- [Dataset content]:
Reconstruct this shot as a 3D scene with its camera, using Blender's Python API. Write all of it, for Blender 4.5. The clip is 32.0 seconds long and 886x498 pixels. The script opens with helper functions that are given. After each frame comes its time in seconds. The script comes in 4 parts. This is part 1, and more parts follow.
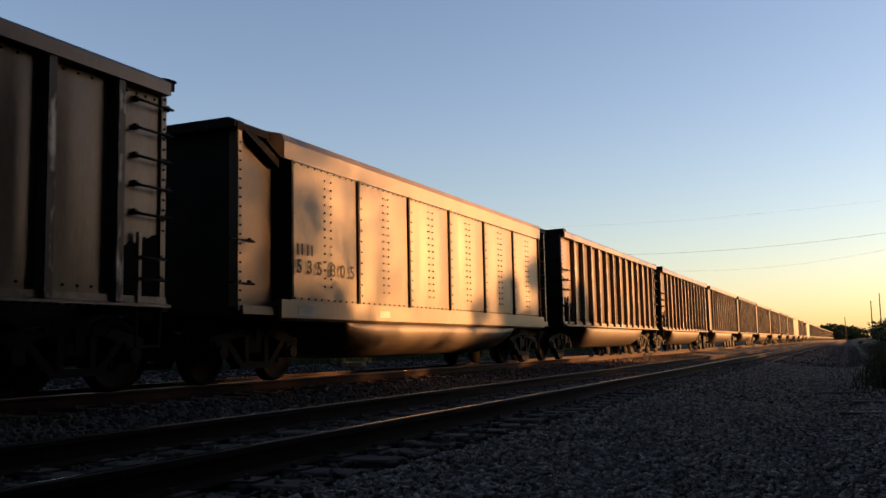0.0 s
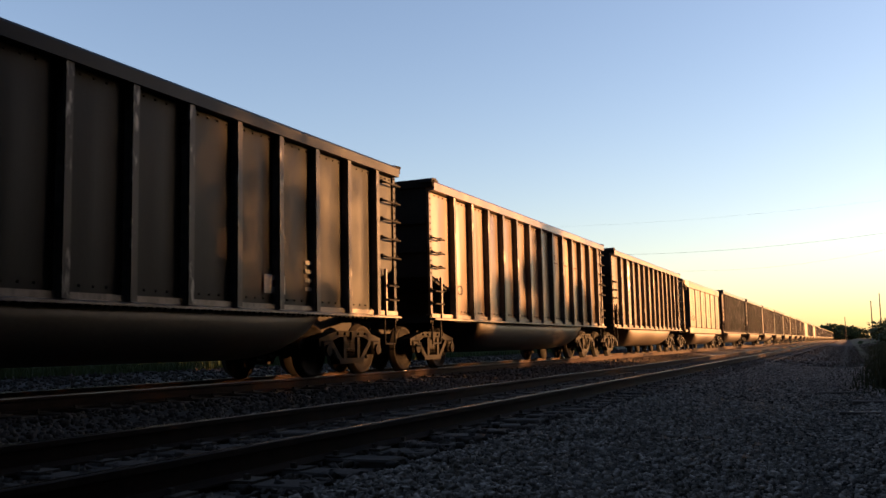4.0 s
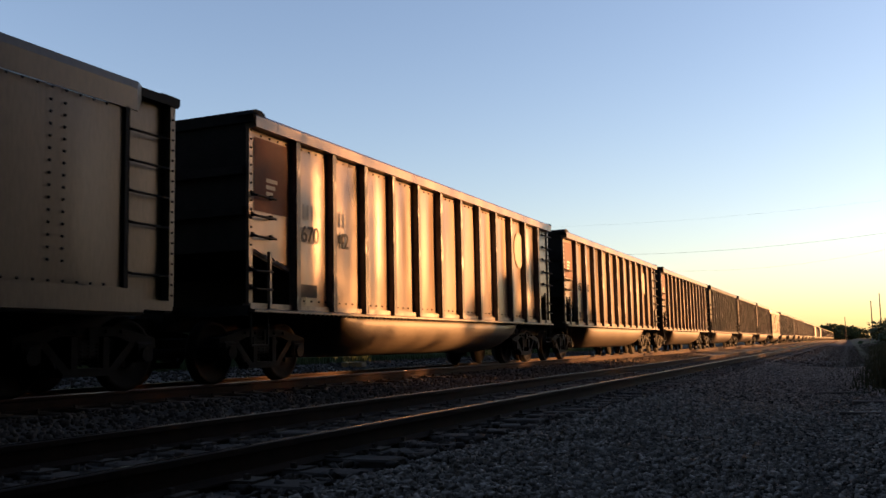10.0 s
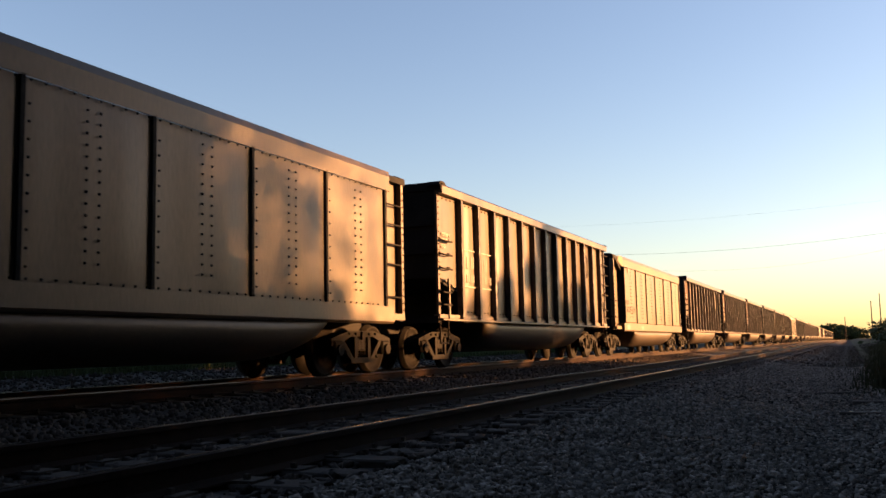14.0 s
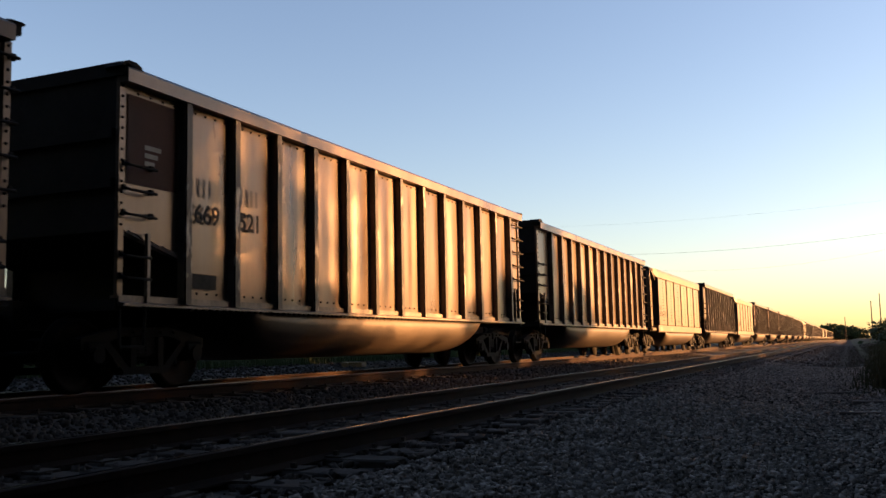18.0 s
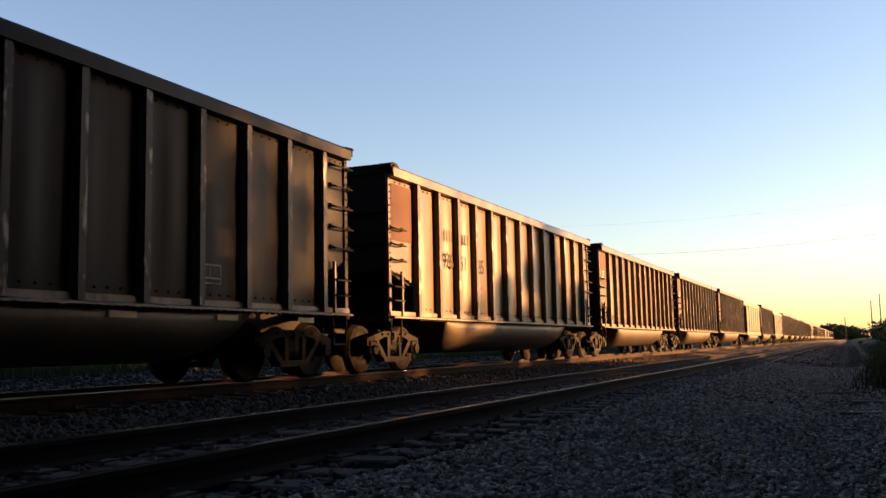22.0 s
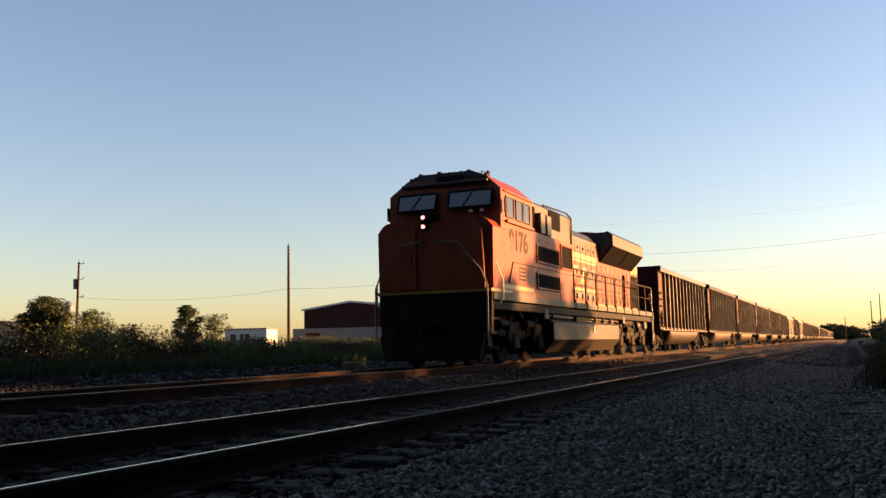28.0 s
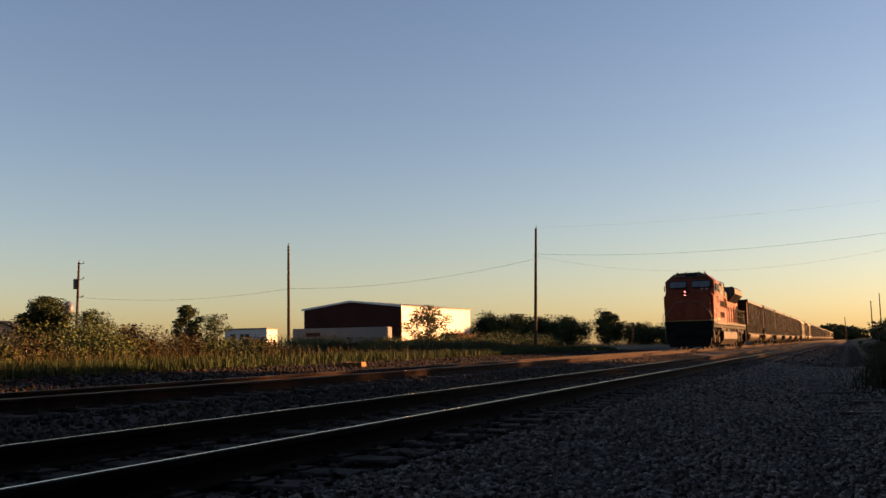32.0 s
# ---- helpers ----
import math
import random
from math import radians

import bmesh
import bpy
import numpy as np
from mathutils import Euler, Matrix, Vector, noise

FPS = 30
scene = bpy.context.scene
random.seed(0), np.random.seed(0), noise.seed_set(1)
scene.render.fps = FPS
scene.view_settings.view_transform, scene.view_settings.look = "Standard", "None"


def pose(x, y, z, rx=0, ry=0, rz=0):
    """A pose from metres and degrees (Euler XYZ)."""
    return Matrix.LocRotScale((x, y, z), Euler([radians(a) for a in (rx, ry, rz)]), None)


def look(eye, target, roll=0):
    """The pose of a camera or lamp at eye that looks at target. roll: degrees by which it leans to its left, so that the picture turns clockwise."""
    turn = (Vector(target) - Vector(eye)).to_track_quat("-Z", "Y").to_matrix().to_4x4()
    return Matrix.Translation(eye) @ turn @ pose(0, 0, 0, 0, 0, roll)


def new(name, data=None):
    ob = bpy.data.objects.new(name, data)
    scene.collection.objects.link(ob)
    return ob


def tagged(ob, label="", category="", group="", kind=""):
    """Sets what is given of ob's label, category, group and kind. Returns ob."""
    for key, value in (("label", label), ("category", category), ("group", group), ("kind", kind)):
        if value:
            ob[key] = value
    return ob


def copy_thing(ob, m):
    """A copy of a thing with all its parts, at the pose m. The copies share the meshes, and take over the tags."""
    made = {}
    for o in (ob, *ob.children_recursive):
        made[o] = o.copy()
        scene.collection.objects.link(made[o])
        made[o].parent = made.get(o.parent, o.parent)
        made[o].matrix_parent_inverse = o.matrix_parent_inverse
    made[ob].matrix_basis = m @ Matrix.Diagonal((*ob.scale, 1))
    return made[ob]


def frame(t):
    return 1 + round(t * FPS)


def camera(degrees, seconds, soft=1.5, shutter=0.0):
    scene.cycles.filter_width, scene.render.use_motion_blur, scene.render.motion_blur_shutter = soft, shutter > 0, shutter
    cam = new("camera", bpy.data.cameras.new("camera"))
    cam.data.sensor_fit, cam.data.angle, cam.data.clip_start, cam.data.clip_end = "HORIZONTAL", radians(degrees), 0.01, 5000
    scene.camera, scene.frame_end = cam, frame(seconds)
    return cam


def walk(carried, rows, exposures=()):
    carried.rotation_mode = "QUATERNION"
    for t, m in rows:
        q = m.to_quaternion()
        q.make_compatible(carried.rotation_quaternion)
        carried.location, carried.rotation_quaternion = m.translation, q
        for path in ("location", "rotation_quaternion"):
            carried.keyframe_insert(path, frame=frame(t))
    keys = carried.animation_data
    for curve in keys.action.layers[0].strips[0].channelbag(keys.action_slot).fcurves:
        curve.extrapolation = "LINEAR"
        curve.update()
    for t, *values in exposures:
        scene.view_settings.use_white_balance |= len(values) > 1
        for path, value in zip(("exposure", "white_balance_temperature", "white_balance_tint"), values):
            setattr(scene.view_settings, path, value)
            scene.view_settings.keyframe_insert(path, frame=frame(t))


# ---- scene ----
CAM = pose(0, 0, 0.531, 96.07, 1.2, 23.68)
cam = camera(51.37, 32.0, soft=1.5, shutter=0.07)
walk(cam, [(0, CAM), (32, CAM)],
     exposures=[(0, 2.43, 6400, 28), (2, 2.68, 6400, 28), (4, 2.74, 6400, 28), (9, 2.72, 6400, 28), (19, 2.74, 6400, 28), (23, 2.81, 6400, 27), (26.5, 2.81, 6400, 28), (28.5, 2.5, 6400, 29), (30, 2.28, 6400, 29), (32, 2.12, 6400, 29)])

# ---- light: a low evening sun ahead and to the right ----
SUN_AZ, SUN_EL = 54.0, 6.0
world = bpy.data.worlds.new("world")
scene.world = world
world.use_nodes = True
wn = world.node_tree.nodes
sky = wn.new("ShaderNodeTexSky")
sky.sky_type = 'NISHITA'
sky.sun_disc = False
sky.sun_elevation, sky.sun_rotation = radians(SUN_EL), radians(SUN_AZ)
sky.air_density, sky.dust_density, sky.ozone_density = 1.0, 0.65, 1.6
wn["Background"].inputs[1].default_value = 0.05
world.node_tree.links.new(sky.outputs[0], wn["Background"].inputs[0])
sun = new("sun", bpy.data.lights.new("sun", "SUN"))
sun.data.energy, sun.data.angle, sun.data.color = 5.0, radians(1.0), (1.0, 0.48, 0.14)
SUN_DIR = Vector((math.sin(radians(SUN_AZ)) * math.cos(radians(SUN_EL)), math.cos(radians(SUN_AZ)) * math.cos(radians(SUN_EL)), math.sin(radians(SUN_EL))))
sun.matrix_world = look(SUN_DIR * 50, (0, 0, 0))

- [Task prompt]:
Each line of the material must be retyped exactly, except that images are omitted.

- [Answer below]:
Reconstruct this shot as a 3D scene with its camera, using Blender's Python API. Write all of it, for Blender 4.5. The clip is 32.0 seconds long and 886x498 pixels. The script opens with helper functions that are given. After each frame comes its time in seconds. The script comes in 4 parts. This is part 1, and more parts follow.
0.0 s
4.0 s
10.0 s
14.0 s
18.0 s
22.0 s
28.0 s
32.0 s
# ---- helpers ----
import math
import random
from math import radians

import bmesh
import bpy
import numpy as np
from mathutils import Euler, Matrix, Vector, noise

FPS = 30
scene = bpy.context.scene
random.seed(0), np.random.seed(0), noise.seed_set(1)
scene.render.fps = FPS
scene.view_settings.view_transform, scene.view_settings.look = "Standard", "None"


def pose(x, y, z, rx=0, ry=0, rz=0):
    """A pose from metres and degrees (Euler XYZ)."""
    return Matrix.LocRotScale((x, y, z), Euler([radians(a) for a in (rx, ry, rz)]), None)


def look(eye, target, roll=0):
    """The pose of a camera or lamp at eye that looks at target. roll: degrees by which it leans to its left, so that the picture turns clockwise."""
    turn = (Vector(target) - Vector(eye)).to_track_quat("-Z", "Y").to_matrix().to_4x4()
    return Matrix.Translation(eye) @ turn @ pose(0, 0, 0, 0, 0, roll)


def new(name, data=None):
    ob = bpy.data.objects.new(name, data)
    scene.collection.objects.link(ob)
    return ob


def tagged(ob, label="", category="", group="", kind=""):
    """Sets what is given of ob's label, category, group and kind. Returns ob."""
    for key, value in (("label", label), ("category", category), ("group", group), ("kind", kind)):
        if value:
            ob[key] = value
    return ob


def copy_thing(ob, m):
    """A copy of a thing with all its parts, at the pose m. The copies share the meshes, and take over the tags."""
    made = {}
    for o in (ob, *ob.children_recursive):
        made[o] = o.copy()
        scene.collection.objects.link(made[o])
        made[o].parent = made.get(o.parent, o.parent)
        made[o].matrix_parent_inverse = o.matrix_parent_inverse
    made[ob].matrix_basis = m @ Matrix.Diagonal((*ob.scale, 1))
    return made[ob]


def frame(t):
    return 1 + round(t * FPS)


def camera(degrees, seconds, soft=1.5, shutter=0.0):
    scene.cycles.filter_width, scene.render.use_motion_blur, scene.render.motion_blur_shutter = soft, shutter > 0, shutter
    cam = new("camera", bpy.data.cameras.new("camera"))
    cam.data.sensor_fit, cam.data.angle, cam.data.clip_start, cam.data.clip_end = "HORIZONTAL", radians(degrees), 0.01, 5000
    scene.camera, scene.frame_end = cam, frame(seconds)
    return cam


def walk(carried, rows, exposures=()):
    carried.rotation_mode = "QUATERNION"
    for t, m in rows:
        q = m.to_quaternion()
        q.make_compatible(carried.rotation_quaternion)
        carried.location, carried.rotation_quaternion = m.translation, q
        for path in ("location", "rotation_quaternion"):
            carried.keyframe_insert(path, frame=frame(t))
    keys = carried.animation_data
    for curve in keys.action.layers[0].strips[0].channelbag(keys.action_slot).fcurves:
        curve.extrapolation = "LINEAR"
        curve.update()
    for t, *values in exposures:
        scene.view_settings.use_white_balance |= len(values) > 1
        for path, value in zip(("exposure", "white_balance_temperature", "white_balance_tint"), values):
            setattr(scene.view_settings, path, value)
            scene.view_settings.keyframe_insert(path, frame=frame(t))


# ---- scene ----
CAM = pose(0, 0, 0.531, 96.07, 1.2, 23.68)
cam = camera(51.37, 32.0, soft=1.5, shutter=0.07)
walk(cam, [(0, CAM), (32, CAM)],
     exposures=[(0, 2.43, 6400, 28), (2, 2.68, 6400, 28), (4, 2.74, 6400, 28), (9, 2.72, 6400, 28), (19, 2.74, 6400, 28), (23, 2.81, 6400, 27), (26.5, 2.81, 6400, 28), (28.5, 2.5, 6400, 29), (30, 2.28, 6400, 29), (32, 2.12, 6400, 29)])

# ---- light: a low evening sun ahead and to the right ----
SUN_AZ, SUN_EL = 54.0, 6.0
world = bpy.data.worlds.new("world")
scene.world = world
world.use_nodes = True
wn = world.node_tree.nodes
sky = wn.new("ShaderNodeTexSky")
sky.sky_type = 'NISHITA'
sky.sun_disc = False
sky.sun_elevation, sky.sun_rotation = radians(SUN_EL), radians(SUN_AZ)
sky.air_density, sky.dust_density, sky.ozone_density = 1.0, 0.65, 1.6
wn["Background"].inputs[1].default_value = 0.05
world.node_tree.links.new(sky.outputs[0], wn["Background"].inputs[0])
sun = new("sun", bpy.data.lights.new("sun", "SUN"))
sun.data.energy, sun.data.angle, sun.data.color = 5.0, radians(1.0), (1.0, 0.48, 0.14)
SUN_DIR = Vector((math.sin(radians(SUN_AZ)) * math.cos(radians(SUN_EL)), math.cos(radians(SUN_AZ)) * math.cos(radians(SUN_EL)), math.sin(radians(SUN_EL))))
sun.matrix_world = look(SUN_DIR * 50, (0, 0, 0))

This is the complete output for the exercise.